The scene of the Odyssey is laid chiefly in the Ionian Isles, to a much smaller extent in the Peloponnesos. The wanderings of the hero himself appear to lie chiefly in regions to the west of Greece, though there may be reminiscences of the Black Sea. Some scholars relegate them largely or altogether to the realm of fairyland. Incidental references occur to Thesprotis (Epeiros) and the Aegean, as well as to more distant lands such as Egypt.
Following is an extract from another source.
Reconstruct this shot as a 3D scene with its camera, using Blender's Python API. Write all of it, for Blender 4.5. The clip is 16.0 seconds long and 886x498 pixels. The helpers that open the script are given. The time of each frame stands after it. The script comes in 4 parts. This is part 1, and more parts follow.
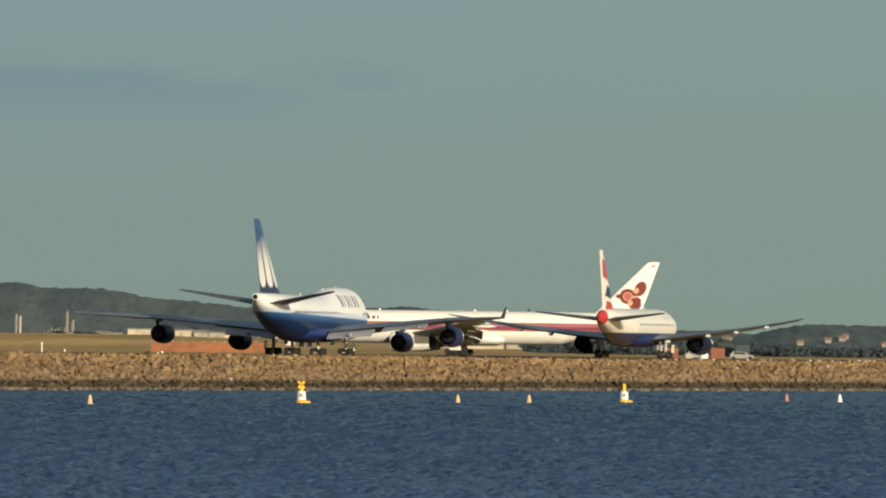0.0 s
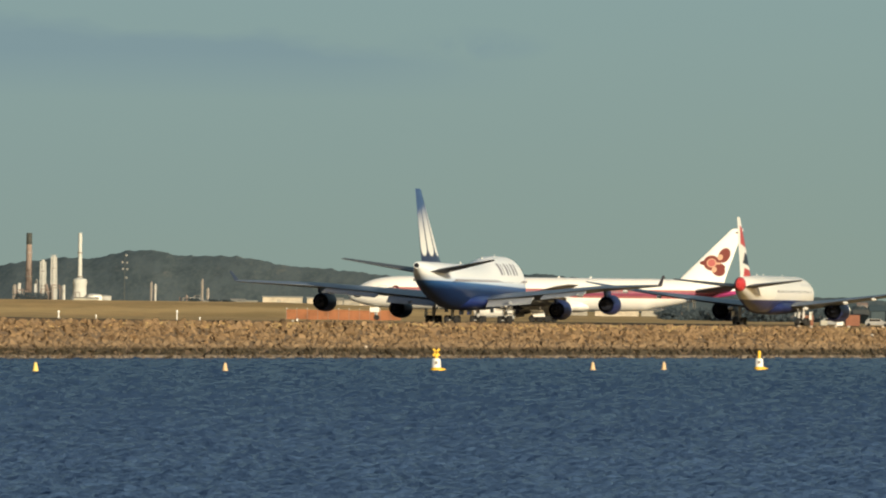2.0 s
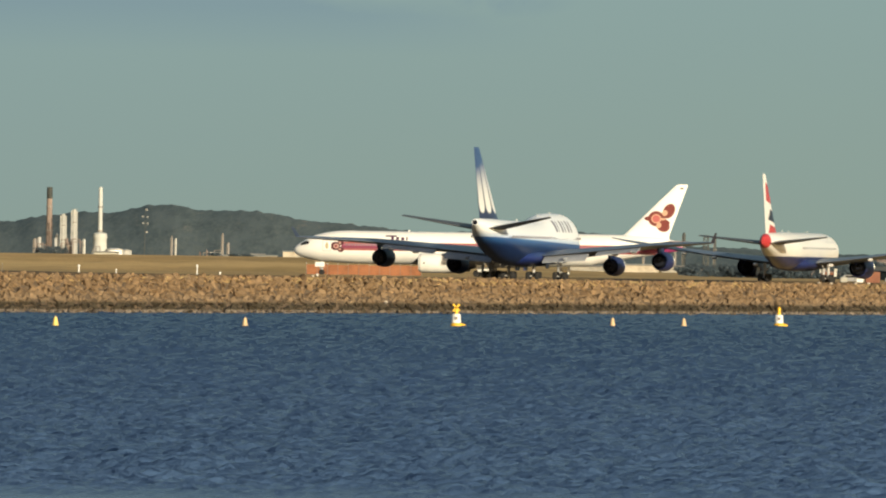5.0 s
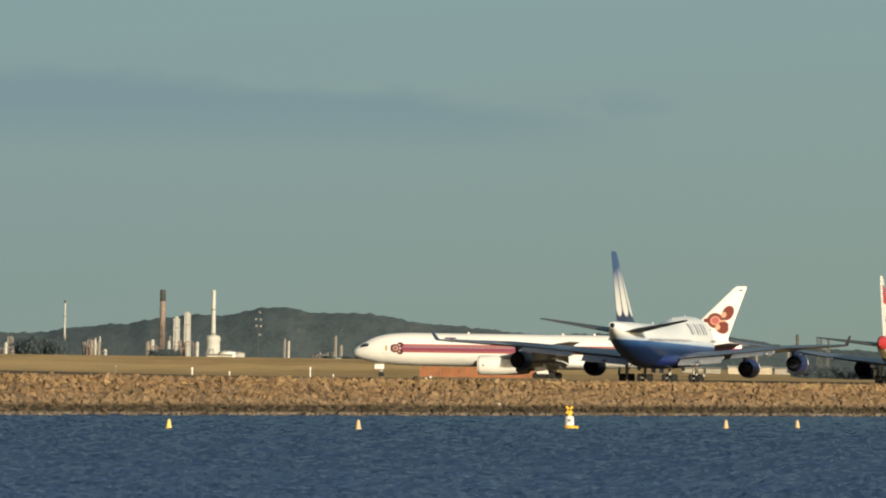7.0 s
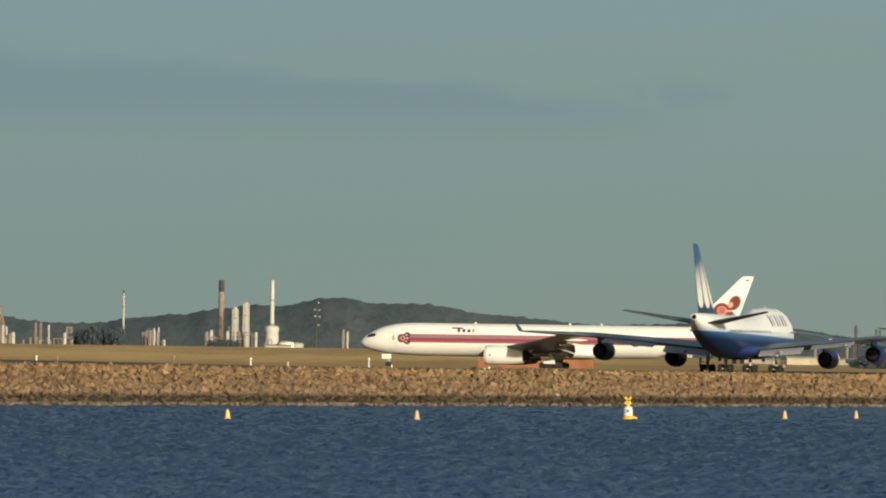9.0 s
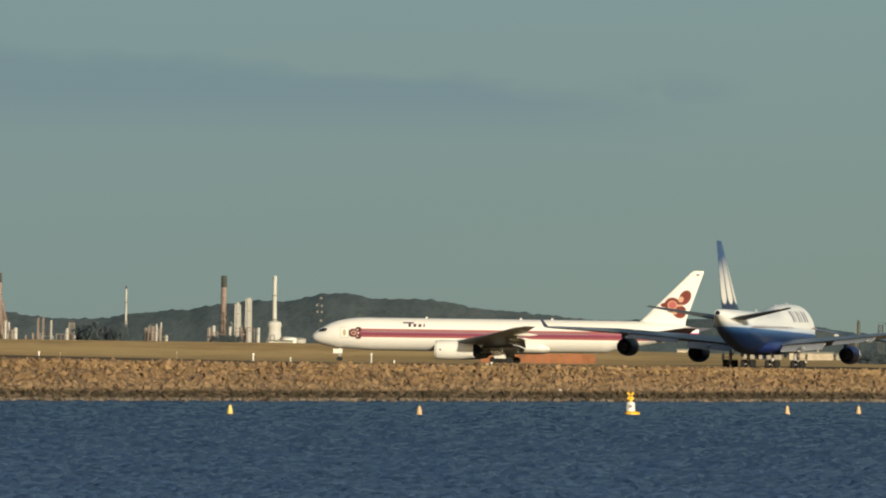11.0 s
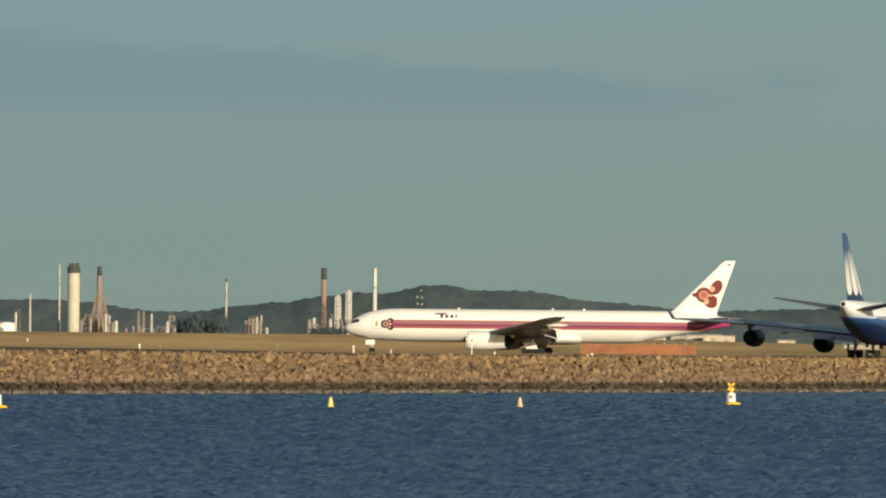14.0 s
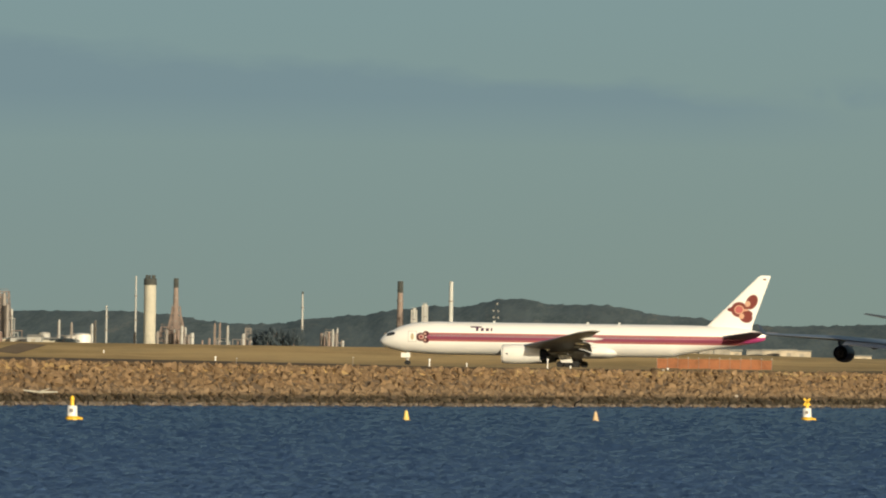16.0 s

Thebes was doubtless the scene of the lost Thebais and Epigonoi. The story of Pelops seems to have been connected chiefly with Elis and that of Perseus with Mycenae and Tiryns, while Minos belonged to Crete and Theseus to Athens. Iason's home was in eastern Thessaly, but his story is largely taken up with journeys in the Black Sea and other distant regions. Heracles' adventures are spread over the greater part of Greece and many other lands, though Boeotia and Malis are perhaps the districts most prominent in his story. The scene of the Shield of Heracles is laid in Phthiotis.